Sunday, 14 March 2010

"Follow me, reader! Who told you that there is no true, faithful, eternal love in this world! May the liar's vile tongue be cut out! Follow me, my reader, and me alone, and I will show you such a love!"

While writing about socialist realism in Hungary, I somehow ended up discussing Mikhail Bulgakov, one of my absolute favourite writers and whose name always comes up whenever Stalin is concerned.
His masterpiece, The Master and Margarita, is just that, a masterpiece. A parody of the Soviet society where Stalin is the Devil, Bulgakov's third wife is the bewitching Margarita, and Bulgakov himself is represented by the Artist. Nothing is what it seems and Moscow is turned upside down.
Another interesting read by Bulgakov is the novella The Fatal Eggs. The book can be classified as a laugh-out-loud-satire of the 1917 revolution and the new Soviet society that followed it.
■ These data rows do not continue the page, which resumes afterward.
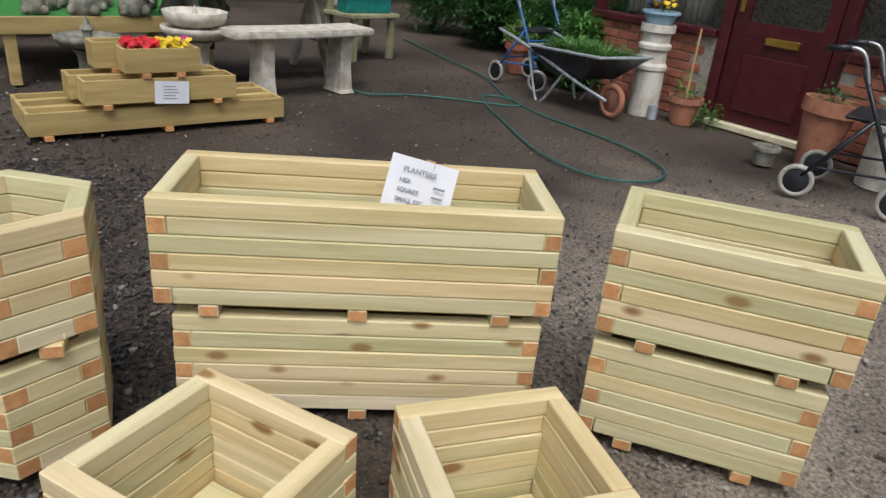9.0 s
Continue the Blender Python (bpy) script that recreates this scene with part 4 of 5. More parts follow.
part("cab", box(-0.3, 0.3, -0.2, 0.25, 0.4, 1.2, 0.05), DIGGER, m_)
part("arm", tube([(0.2, -0.1, 1.05), (0.6, -0.12, 1.3), (0.85, -0.12, 1.0)], 0.06, 8), DIGGER, m_)
part("track", box(-0.45, 0.45, -0.28, 0.3, 0, 0.4, 0.12), DARKMETAL, m_)


# ---- planters of stacked bars ----
def bar_mesh(L, t_=0.045, h=0.0462):
    bm = box(-L / 2, L / 2, -t_ / 2, t_ / 2, 0, h, 0.0032)
    for f in bm.faces:
        if abs(f.normal.x) > 0.9:
            f.material_index = 1
    return mesh("bar", bm, [PINE, ENDGRAIN])


def planter(name, label, m, L, W, courses, group, floor=True):
    """Crate of interlocking bars on two feet; corner at the origin."""
    e = thing(name, label, "planter", m, group)
    t_, h = 0.045, 0.0475
    full, short = bar_mesh(L), bar_mesh(L - 2 * t_)
    wfull, wshort = bar_mesh(W), bar_mesh(W - 2 * t_)
    for k in range(courses):
        z = 0.035 + k * h
        for y in (t_ / 2, W - t_ / 2):
            part("bar", full if (k + courses) % 2 else short, None, e, "", pose(L / 2 + U(-.002, .002), y + U(-.0015, .0015), z))
        for x in (t_ / 2, L - t_ / 2):
            part("bar", wshort if (k + courses) % 2 else wfull, None, e, "", pose(x + U(-.0015, .0015), W / 2, z, 0, 0, 90))
    ft = bar_mesh(W - 0.004, 0.05, 0.034)
    for x in ([0.13, L - 0.13] if L < 0.8 else [0.13, L / 2, L - 0.13]):
        part("foot", ft, None, e, "", pose(x, W / 2, 0, 0, 0, 90))
    if floor:
        for k in range(3):
            part("floor_board", box(0.05, L - 0.05, 0.05 + (W - 0.1) / 3 * k, 0.044 + (W - 0.1) / 3 * (k + 1), 0.037, 0.052), PINE, e)
    return e


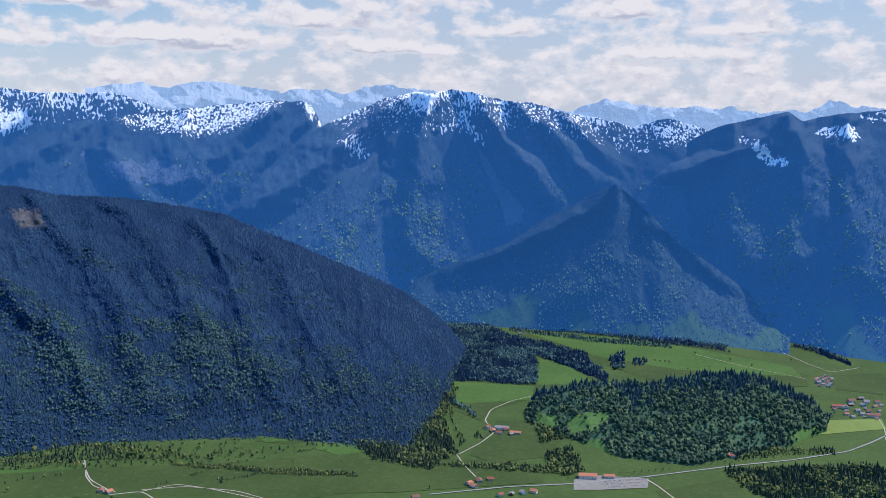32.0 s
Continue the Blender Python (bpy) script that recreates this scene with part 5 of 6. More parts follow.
LAID = []


def lay_field(k, outline):
    # deep meadows past bearing 60 turn olive and darker, imitating cloud shadow
    if k == 3 and outline[0][0] > 60:
        k = 6
    field(floor, outline, TURF[k], NAMES[k], lift=0.15 + 0.02 * len(LAID))
    LAID.append(k)


lay_field(1, [(26.65, -14.69), (27.39, -14.38), (31.97, -15.39), (31.97, -15.54), (29.5, -15.17)])
lay_field(2, [(29.9, -15.81), (30.57, -15.61), (32.16, -15.84), (32.15, -16.18), (30.82, -16.01)])
lay_field(1, [(24.69, -17.6), (26.24, -16.98), (30.25, -17.3), (30.6, -17.6), (28.09, -18.12), (26.21, -18.11)])
lay_field(2, [(27.99, -16.97), (28.39, -16.41), (30.43, -16.52), (29.87, -17.14)])
lay_field(0, [(25.2, -15.61), (26.65, -14.69), (29.5, -15.17), (31.97, -15.54), (32.16, -15.72), (30.57, -15.61), (29.58, -15.87), (28.93, -16.24), (27.66, -16.15)])
lay_field(0, [(27.39, -14.38), (29.15, -13.45), (30.73, -13.54), (31.97, -15.39)])
lay_field(1, [(29.24, -13.51), (29.63, -13.37), (30.89, -13.39), (30.95, -13.6)])
lay_field(0, [(31.08, -13.7), (33.11, -13.87), (34.04, -14.94), (37.51, -15.76), (37.67, -16.57), (34.98, -16.39), (32.45, -15.69)])
lay_field(1, [(36.91, -17.09), (38.14, -16.95), (40.33, -17.4), (43.11, -18.46), (41.89, -18.9), (39.71, -18.16), (37.19, -17.48)])
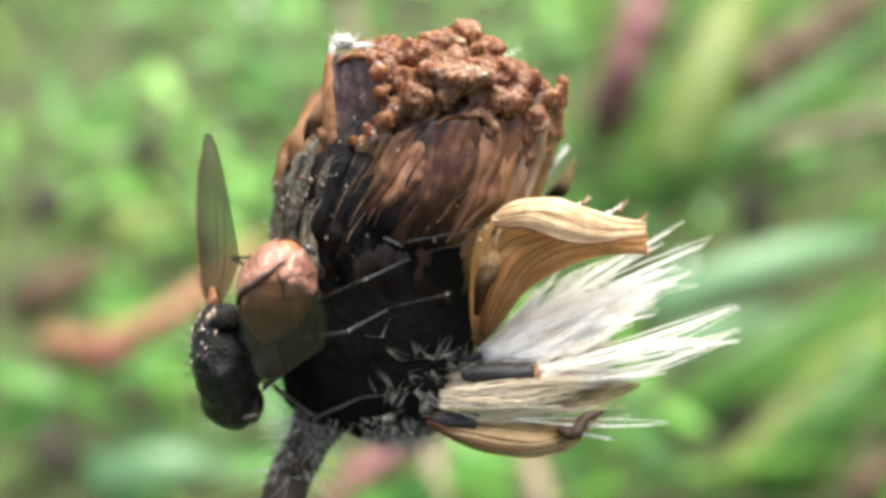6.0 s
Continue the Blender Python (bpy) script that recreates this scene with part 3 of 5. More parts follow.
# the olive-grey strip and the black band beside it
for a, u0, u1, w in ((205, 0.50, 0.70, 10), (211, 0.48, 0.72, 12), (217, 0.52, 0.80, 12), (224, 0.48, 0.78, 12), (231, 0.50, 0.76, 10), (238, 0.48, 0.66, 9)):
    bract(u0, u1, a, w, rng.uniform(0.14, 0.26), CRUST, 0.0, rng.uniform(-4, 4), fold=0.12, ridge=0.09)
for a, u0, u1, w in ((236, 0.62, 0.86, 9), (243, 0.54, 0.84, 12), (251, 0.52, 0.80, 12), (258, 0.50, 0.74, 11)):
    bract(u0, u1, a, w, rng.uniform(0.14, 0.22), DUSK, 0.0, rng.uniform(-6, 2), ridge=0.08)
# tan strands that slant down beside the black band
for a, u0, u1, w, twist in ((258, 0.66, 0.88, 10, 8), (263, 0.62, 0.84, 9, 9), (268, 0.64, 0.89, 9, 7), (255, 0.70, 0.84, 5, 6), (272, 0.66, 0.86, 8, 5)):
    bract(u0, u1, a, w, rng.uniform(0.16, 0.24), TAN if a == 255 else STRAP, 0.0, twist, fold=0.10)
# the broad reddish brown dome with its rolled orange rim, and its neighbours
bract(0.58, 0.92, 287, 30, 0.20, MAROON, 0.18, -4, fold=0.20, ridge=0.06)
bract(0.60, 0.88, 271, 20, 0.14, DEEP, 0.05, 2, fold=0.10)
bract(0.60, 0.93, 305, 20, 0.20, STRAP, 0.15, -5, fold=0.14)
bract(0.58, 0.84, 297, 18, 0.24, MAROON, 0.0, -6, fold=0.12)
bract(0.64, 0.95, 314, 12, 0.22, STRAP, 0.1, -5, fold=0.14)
bm = bmesh.new()
rim = [head_point(u, a, 0.40 + 0.1 * math.sin(a)) for u, a in ((0.87, 274), (0.895, 280), (0.91, 287), (0.905, 294), (0.885, 299), (0.86, 302))]
tube(bm, [p + noise.noise_vector(p * 2.2) * 0.20 for p in spline(rim, 30)], [0.03 + 0.08 * math.sin(math.pi * i / 29) * (1 + 0.6 * noise.noise(Vector((i * 0.5, 3, 1)))) for i in range(30)], 10)
part("bract_edge", bm, FLORET, seed_head, "rolled orange edge of a bract")
# smooth swollen knobs
for k, (p, r, squash) in enumerate((((-0.74, -2.95, 3), 0.30, (1.1, 0.7, 0.85)), ((-1.96, -2.3, 3.35), 0.22, (0.9, 0.7, 1.1)), ((-2.61, -1.9, 2.14), 0.16, (1, 0.8, 0.8)), ((-0.21, -3.05, 3.18), 0.22, (0.9, 0.6, 1.3)), ((-1.28, -2.7, 2.73), 0.16, (1, 0.7, 1)))):
    part("knob", lump(r, 0.28, 1.3, 11 + 3.3 * k, 4, squash), FLORET, seed_head, "swollen glossy pinkish-orange knob", Matrix.Translation(Vector(p) * MM))

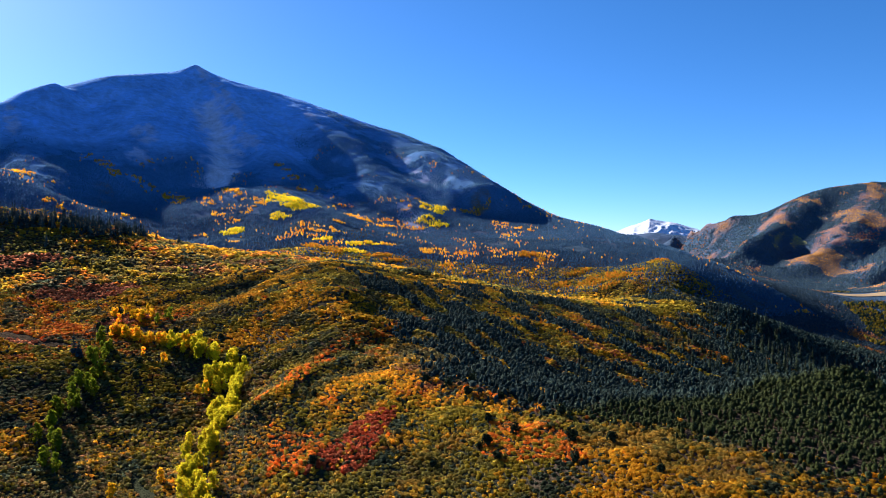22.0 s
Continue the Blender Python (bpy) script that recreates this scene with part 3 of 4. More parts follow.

"But would you kindly ponder this question: What would your good do if
evil didn't exist, and what would the earth look like if all the shadows
disappeared? After all, shadows are cast by things and people. Here is the
shadow of my sword. But shadows also come from trees and living beings.
Do you want to strip the earth of all trees and living things just because
of your fantasy of enjoying naked light? You're stupid."

Mikhail Bulgakov (The Master and Margarita)

1 comment:

Anonymous said...

I want to think that a world can exist without evil! The first evil that I would like to see disappear is the evil of drug addiction and alcoholism.